> Problem
Quote the lines exactly, starting with the line that contains "ob[key] = value" and ending with the line that contains "scene.view_settings.keyframe_insert(path, frame=frame(t))", and leave out all other lines.

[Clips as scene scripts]

——

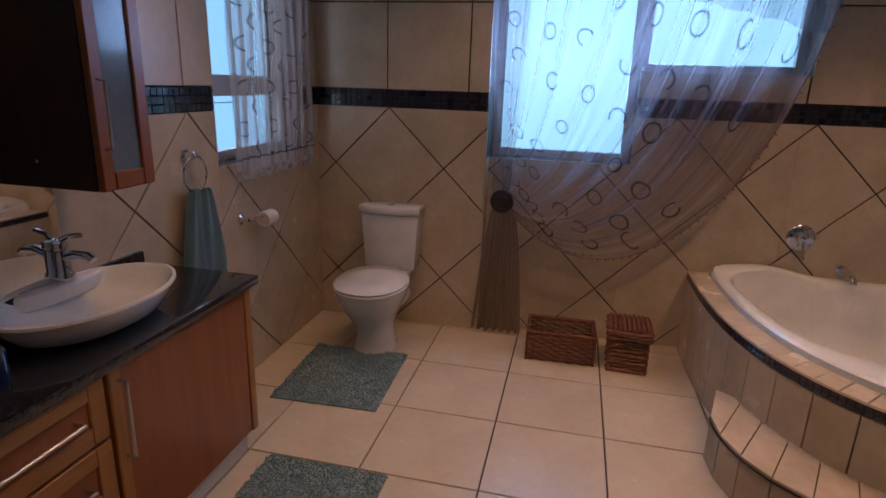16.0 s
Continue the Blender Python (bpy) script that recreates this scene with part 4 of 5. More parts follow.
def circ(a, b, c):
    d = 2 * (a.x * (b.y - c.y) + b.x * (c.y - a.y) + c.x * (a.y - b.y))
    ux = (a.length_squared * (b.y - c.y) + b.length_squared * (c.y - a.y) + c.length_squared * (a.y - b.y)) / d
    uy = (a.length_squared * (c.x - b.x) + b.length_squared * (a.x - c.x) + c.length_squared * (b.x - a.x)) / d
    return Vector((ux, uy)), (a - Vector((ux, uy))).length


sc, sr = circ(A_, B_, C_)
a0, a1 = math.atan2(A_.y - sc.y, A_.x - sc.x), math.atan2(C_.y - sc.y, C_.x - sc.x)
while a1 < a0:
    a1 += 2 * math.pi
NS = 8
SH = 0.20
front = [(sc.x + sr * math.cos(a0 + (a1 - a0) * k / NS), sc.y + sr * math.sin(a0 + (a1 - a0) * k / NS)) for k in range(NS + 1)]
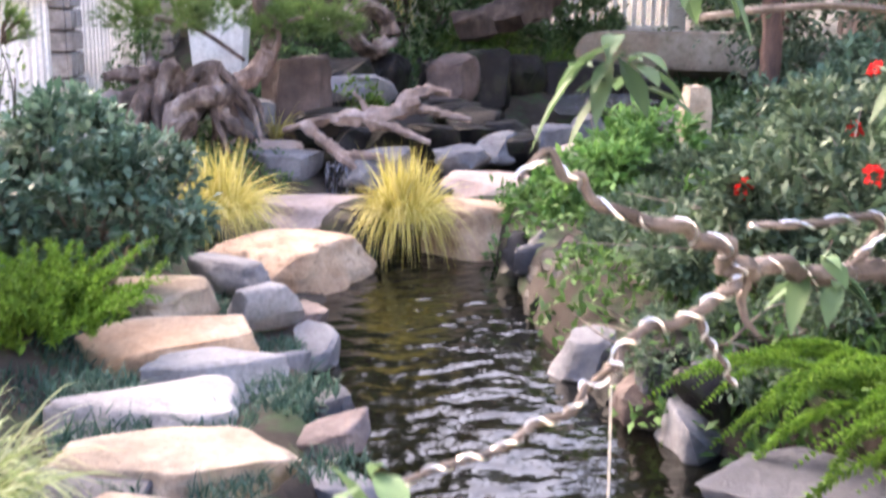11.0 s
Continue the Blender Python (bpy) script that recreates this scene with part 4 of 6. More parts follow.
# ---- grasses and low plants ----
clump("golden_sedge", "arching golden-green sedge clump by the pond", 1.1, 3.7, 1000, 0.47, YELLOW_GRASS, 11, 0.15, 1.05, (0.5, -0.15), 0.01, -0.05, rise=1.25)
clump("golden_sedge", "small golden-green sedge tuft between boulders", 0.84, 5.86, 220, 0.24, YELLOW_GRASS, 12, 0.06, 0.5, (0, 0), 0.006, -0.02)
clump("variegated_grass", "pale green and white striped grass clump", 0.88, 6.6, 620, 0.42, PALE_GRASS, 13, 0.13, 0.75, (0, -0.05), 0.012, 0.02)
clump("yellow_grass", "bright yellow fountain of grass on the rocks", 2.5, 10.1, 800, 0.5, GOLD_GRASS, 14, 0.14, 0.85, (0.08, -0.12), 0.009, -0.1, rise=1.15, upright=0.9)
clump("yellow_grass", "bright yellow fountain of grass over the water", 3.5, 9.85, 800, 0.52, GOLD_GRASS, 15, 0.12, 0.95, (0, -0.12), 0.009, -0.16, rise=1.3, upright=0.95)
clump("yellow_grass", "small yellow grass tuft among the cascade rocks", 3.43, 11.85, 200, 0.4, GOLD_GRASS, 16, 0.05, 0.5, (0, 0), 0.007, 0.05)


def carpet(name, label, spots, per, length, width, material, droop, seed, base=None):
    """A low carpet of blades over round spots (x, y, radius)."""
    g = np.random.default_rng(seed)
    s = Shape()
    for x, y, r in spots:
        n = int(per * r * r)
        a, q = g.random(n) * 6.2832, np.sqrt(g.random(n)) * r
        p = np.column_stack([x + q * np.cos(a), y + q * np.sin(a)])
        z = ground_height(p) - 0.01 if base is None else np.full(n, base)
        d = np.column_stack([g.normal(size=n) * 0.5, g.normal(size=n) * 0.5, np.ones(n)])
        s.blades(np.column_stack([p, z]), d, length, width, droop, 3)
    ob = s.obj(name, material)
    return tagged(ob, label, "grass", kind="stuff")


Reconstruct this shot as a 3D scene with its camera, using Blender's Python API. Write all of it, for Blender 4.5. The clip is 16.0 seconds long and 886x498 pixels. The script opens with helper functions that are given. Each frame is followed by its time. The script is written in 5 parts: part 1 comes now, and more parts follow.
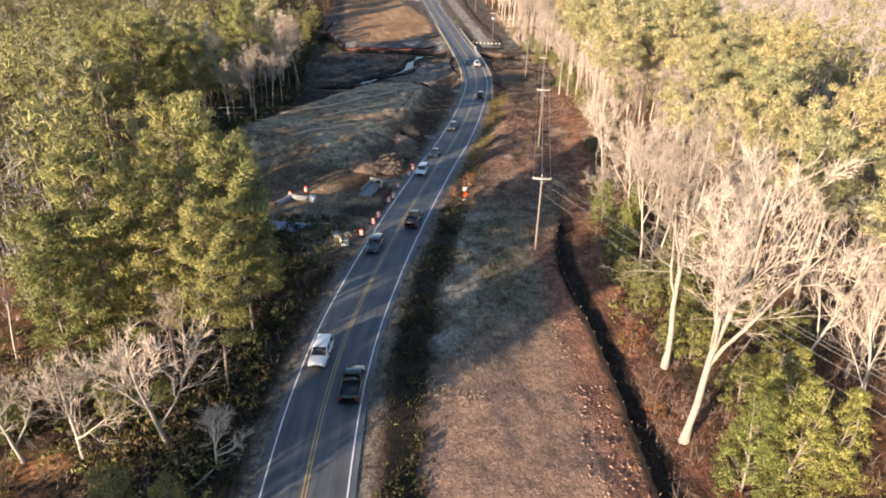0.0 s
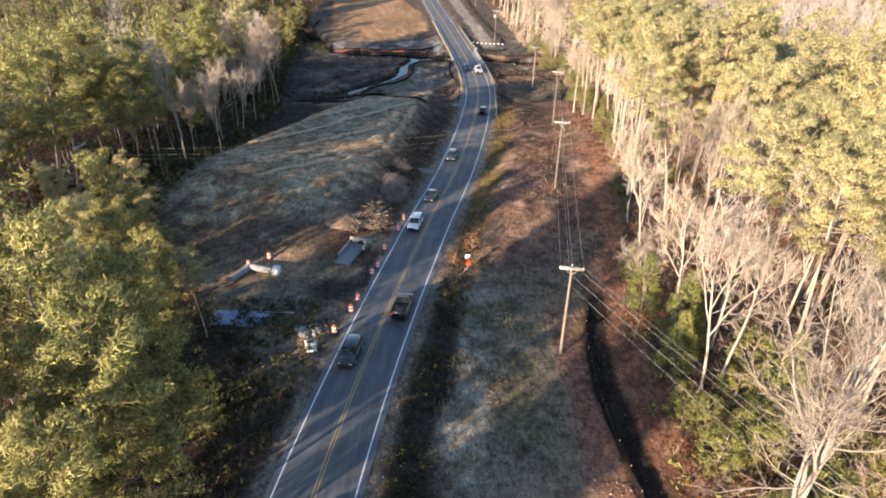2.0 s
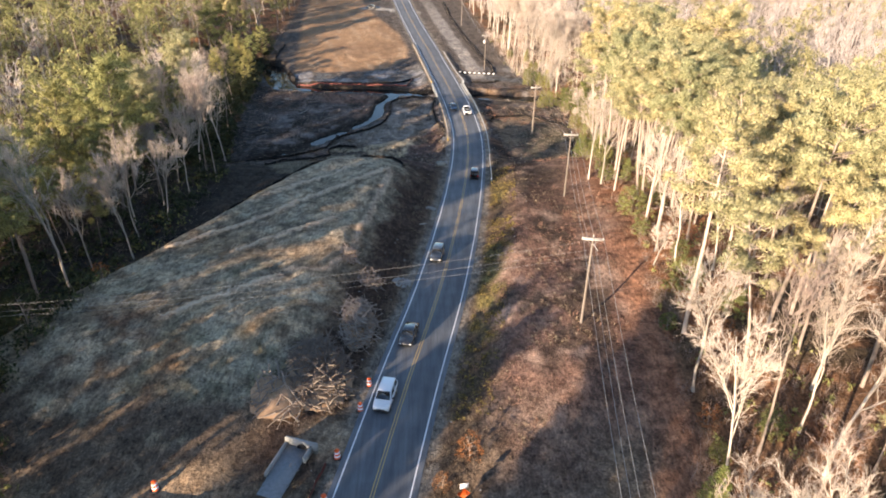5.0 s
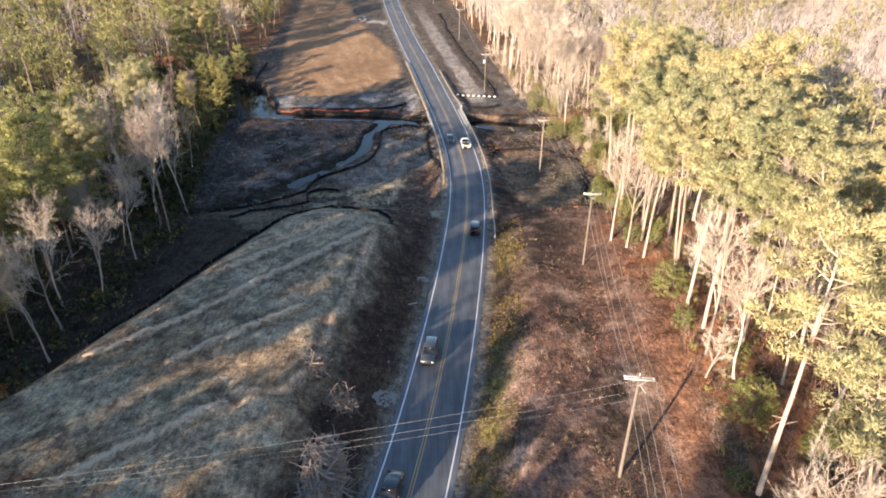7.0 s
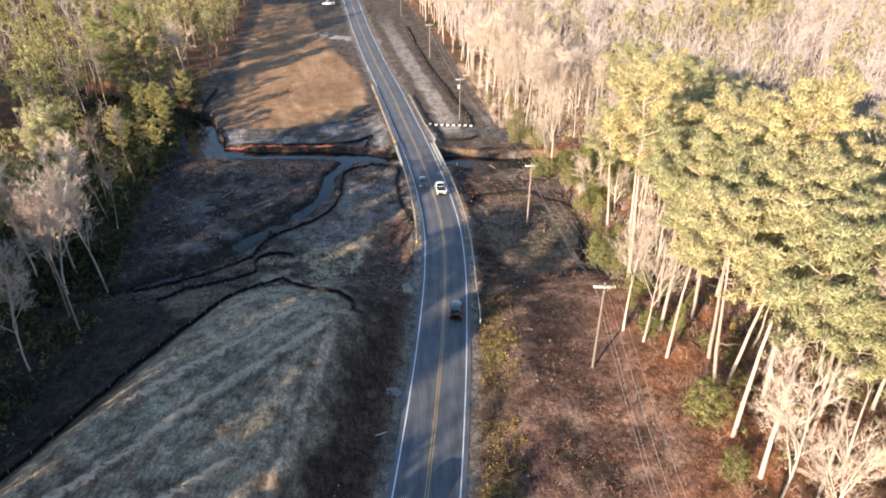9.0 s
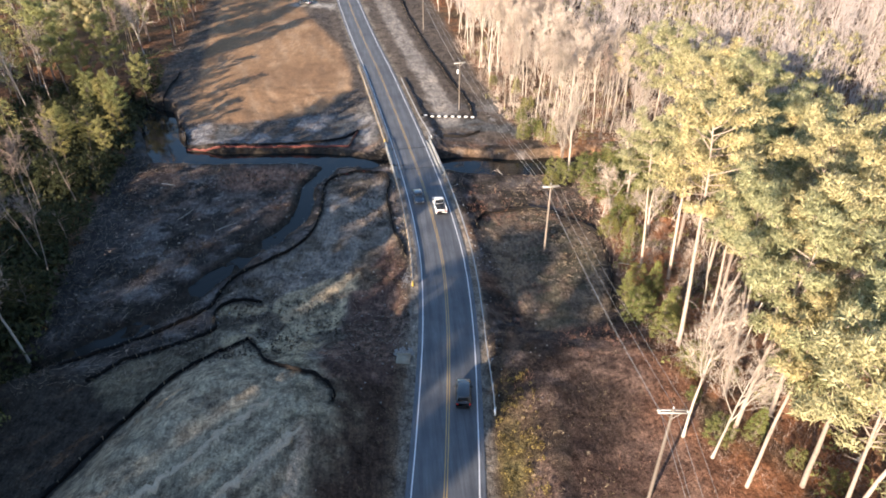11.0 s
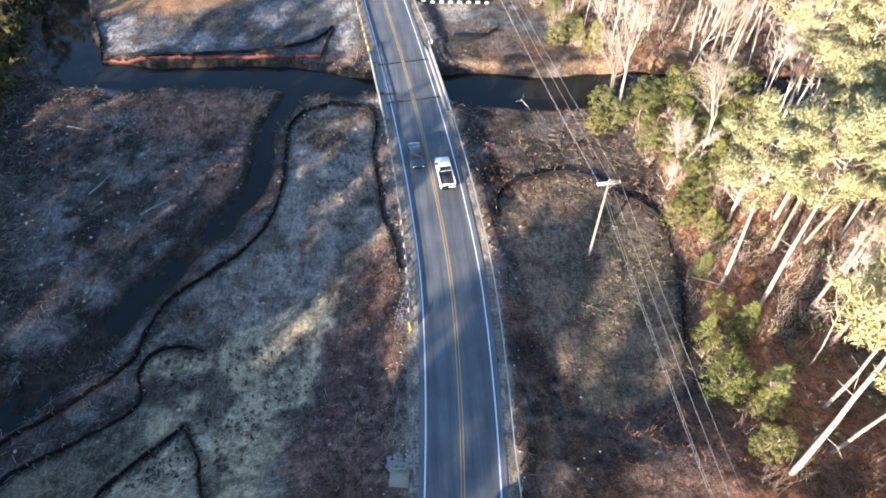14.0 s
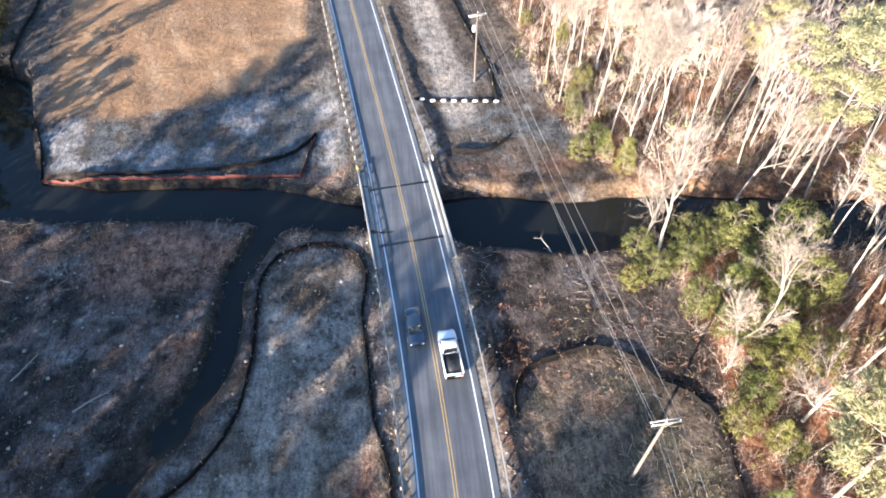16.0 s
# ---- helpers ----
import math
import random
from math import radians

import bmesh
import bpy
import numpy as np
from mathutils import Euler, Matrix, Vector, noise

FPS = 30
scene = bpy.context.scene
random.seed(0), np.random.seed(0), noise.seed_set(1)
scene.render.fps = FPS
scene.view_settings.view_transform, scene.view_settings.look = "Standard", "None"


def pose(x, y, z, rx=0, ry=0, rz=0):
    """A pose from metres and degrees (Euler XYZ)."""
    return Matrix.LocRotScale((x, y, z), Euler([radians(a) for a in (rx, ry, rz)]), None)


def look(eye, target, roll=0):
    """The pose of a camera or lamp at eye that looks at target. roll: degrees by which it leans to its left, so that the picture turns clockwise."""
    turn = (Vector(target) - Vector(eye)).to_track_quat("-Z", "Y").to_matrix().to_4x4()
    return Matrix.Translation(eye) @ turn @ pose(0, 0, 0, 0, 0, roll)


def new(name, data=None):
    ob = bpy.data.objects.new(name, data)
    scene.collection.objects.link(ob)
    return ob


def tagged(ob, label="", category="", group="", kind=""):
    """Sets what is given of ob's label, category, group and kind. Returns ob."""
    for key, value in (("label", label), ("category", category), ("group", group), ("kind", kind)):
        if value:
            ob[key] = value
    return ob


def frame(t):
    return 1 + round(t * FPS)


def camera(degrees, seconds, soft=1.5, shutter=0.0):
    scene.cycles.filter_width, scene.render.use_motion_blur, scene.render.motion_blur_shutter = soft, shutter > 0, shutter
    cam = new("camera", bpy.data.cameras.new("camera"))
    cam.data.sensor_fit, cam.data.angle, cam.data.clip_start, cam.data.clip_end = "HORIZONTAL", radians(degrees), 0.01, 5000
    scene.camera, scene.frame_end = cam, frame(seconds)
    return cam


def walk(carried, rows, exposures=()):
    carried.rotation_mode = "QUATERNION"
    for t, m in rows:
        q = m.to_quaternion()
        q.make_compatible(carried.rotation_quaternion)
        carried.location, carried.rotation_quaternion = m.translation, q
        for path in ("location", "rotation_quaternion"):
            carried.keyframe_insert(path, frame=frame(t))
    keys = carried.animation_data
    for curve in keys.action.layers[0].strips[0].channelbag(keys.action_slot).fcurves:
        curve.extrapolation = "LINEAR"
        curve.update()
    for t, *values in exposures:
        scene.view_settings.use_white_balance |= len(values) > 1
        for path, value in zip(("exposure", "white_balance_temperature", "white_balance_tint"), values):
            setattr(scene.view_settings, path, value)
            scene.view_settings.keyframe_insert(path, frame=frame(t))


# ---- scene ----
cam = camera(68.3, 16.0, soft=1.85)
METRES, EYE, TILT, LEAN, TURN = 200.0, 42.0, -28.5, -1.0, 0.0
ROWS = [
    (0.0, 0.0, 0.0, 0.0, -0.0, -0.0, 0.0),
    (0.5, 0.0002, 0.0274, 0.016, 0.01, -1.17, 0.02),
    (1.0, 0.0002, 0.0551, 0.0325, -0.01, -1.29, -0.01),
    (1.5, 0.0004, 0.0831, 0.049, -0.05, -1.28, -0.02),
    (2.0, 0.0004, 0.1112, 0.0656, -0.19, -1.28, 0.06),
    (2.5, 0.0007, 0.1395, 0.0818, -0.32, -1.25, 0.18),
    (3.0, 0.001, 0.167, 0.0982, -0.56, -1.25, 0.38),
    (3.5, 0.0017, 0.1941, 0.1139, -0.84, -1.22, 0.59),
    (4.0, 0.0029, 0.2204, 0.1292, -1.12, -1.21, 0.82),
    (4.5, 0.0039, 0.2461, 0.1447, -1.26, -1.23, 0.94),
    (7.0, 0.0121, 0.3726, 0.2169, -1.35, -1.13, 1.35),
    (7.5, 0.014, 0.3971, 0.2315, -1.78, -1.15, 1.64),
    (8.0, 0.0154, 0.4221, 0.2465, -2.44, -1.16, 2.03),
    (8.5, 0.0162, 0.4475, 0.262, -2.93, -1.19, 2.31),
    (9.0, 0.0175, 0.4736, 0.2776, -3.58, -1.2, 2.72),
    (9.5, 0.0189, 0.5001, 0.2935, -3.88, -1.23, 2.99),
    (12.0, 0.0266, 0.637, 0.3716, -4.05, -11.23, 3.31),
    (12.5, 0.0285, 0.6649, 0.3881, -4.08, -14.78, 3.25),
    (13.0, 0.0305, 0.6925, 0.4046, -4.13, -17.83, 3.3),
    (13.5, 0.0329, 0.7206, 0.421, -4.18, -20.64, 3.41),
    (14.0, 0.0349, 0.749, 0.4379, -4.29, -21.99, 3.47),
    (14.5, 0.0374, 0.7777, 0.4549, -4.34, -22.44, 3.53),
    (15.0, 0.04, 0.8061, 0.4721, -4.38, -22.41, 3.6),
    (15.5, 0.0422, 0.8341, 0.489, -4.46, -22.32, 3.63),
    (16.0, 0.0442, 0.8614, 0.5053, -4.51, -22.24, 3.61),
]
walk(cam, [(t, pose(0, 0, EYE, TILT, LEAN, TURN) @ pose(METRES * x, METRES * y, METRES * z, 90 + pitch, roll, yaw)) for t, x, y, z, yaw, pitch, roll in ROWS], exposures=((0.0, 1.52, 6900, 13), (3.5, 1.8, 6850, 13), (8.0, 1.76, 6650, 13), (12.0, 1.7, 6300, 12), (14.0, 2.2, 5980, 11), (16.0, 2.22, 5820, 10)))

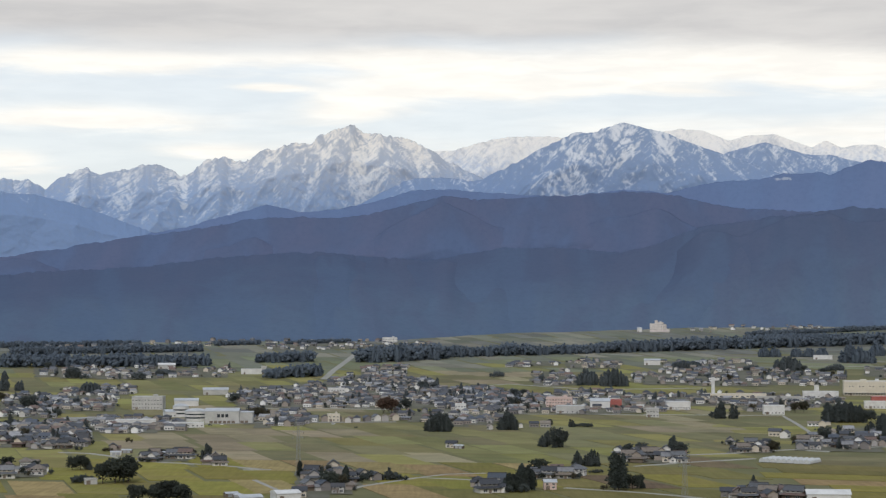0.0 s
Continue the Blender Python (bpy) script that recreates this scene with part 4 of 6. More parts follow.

——

> Reply to the task
            ob[key] = value
    return ob


def frame(t):
    return 1 + round(t * FPS)


def camera(degrees, seconds, soft=1.5, shutter=0.0):
    scene.cycles.filter_width, scene.render.use_motion_blur, scene.render.motion_blur_shutter = soft, shutter > 0, shutter
    cam = new("camera", bpy.data.cameras.new("camera"))
    cam.data.sensor_fit, cam.data.angle, cam.data.clip_start, cam.data.clip_end = "HORIZONTAL", radians(degrees), 0.01, 5000
    scene.camera, scene.frame_end = cam, frame(seconds)
    return cam


def walk(carried, rows, exposures=()):
    carried.rotation_mode = "QUATERNION"
    for t, m in rows:
        q = m.to_quaternion()
        q.make_compatible(carried.rotation_quaternion)
        carried.location, carried.rotation_quaternion = m.translation, q
        for path in ("location", "rotation_quaternion"):
            carried.keyframe_insert(path, frame=frame(t))
    keys = carried.animation_data
    for curve in keys.action.layers[0].strips[0].channelbag(keys.action_slot).fcurves:
        curve.extrapolation = "LINEAR"
        curve.update()
    for t, *values in exposures:
        scene.view_settings.use_white_balance |= len(values) > 1
        for path, value in zip(("exposure", "white_balance_temperature", "white_balance_tint"), values):
            setattr(scene.view_settings, path, value)
            scene.view_settings.keyframe_insert(path, frame=frame(t))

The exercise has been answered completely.